Photo: It's a film...

Hurrah, it's Hollywood!

I climb down the side of the mountain into what I realise is a far tenser environment. It's less populated here for reasons that are becoming more and more obvious. This is where all the projectiles live, for one. I walk towards the Israelis coming down the road, to photograph them.

Looking at the way they're moving, it's Platoon, Full Metal Jacket and Apocalypse Now all rolled into one down here. The soldiers are moving in formation ready for anything although all they are likely to get is a couple of stones tossed at them. It all looks so unnecessary and theatrical. The place is almost deserted for heavens' sake, why the crouching and running? Macho military posing works much better in Hollywood.

Teargas starts to sting my eyes as I take these photos. The smoke has dissipated by this time but the gas remains, an invisible jellyfish in the air. Because of this, and the fact that there is really nothing else to photograph down here right now, I return to my mountain refuge. Something has changed. Students shout down to warn me that soldiers have moved up to the Jerusalem end of it as I'm scrambling up, and that they are shooting.
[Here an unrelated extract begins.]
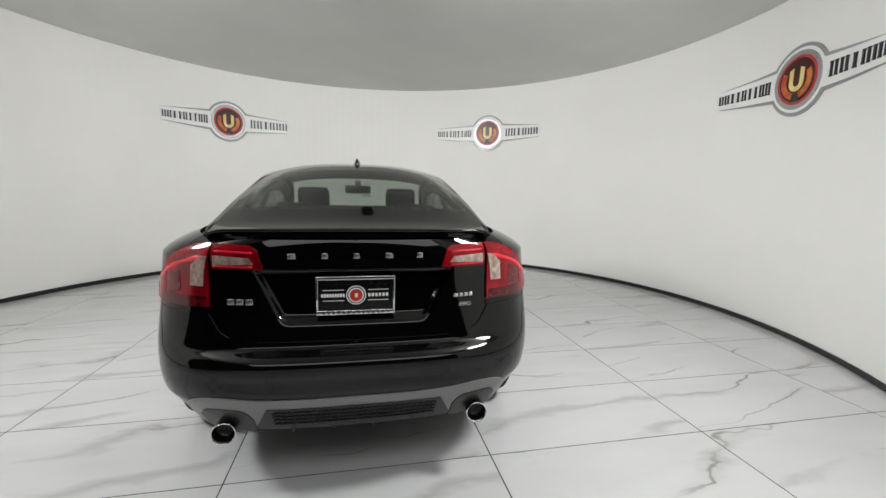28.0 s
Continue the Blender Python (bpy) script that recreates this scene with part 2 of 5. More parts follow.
def prism(name, outline, depth, mat, bevel=0.0):
    """A flat outline in x, z, made solid from y = 0 to y = -depth (towards the viewer at -y)."""
    bm = bmesh.new()
    face = bm.faces.new([bm.verts.new((x, 0, z)) for x, z in outline])
    out = bmesh.ops.extrude_face_region(bm, geom=[face])
    bmesh.ops.translate(bm, vec=(0, -depth, 0), verts=[v for v in out["geom"] if isinstance(v, bmesh.types.BMVert)])
    if bevel:
        edges = [e for e in bm.edges if all(abs(v.co.y + depth) < 1e-6 for v in e.verts)]
        bmesh.ops.bevel(bm, geom=edges, offset=bevel, segments=1, affect="EDGES")
    return bm_mesh(name, bm, mat)


def lathe(name, profile, mat, steps=64, smooth=True, closed=False):
    """A profile of (radius, y) turned about the y axis."""
    verts, faces = [], []
    n = len(profile)
    for i in range(steps):
        a = 2 * math.pi * i / steps
        verts += [(r * math.cos(a), y, r * math.sin(a)) for r, y in profile]
    for i in range(steps):
        j = (i + 1) % steps
        for k in range(n if closed else n - 1):
            m = (k + 1) % n
            faces.append((i * n + k, i * n + m, j * n + m, j * n + k))
    return mesh_of(name, verts, faces, mat, smooth)


def tube(name, path, radius, mat, sides=8, flat=1.0, closed=False):
    """A round or flattened bar along a path of points."""
    pts = [Vector(q) for q in path]
    verts, faces = [], []
    n = len(pts)
    up = None
    for i, q in enumerate(pts):
        a, b = pts[(i - 1) % n if closed else max(i - 1, 0)], pts[(i + 1) % n if closed else min(i + 1, n - 1)]
        d = (b - a).normalized()
        if up is None:
            up = Vector((0, 0, 1)) if abs(d.z) < 0.9 else Vector((1, 0, 0))
        side = d.cross(up).normalized()
        up = side.cross(d).normalized()
        for k in range(sides):
            w = 2 * math.pi * k / sides
            verts.append(q + radius * (math.cos(w) * side * flat + math.sin(w) * up))
    for i in range(n if closed else n - 1):
        j = (i + 1) % n
        for k in range(sides):
            m = (k + 1) % sides
            faces.append((i * sides + k, i * sides + m, j * sides + m, j * sides + k))
    if not closed:
        faces += [tuple(range(sides))[::-1], tuple(range((n - 1) * sides, n * sides))]
    return mesh_of(name, verts, faces, mat, True)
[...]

I adjust my route up to arrive at the top nearer the Ramallah end, emerging to see a series of exchanges, mostly verbal, going on between the soldiers and the shabab (a very common expression here: lit. "youth", fig. "guys").

Back down below, on the way to Ramallah, the Palestinian Police are having no luck stopping the latecomers who run past them. It's like that game that I remember from school playgrounds: British Bulldog.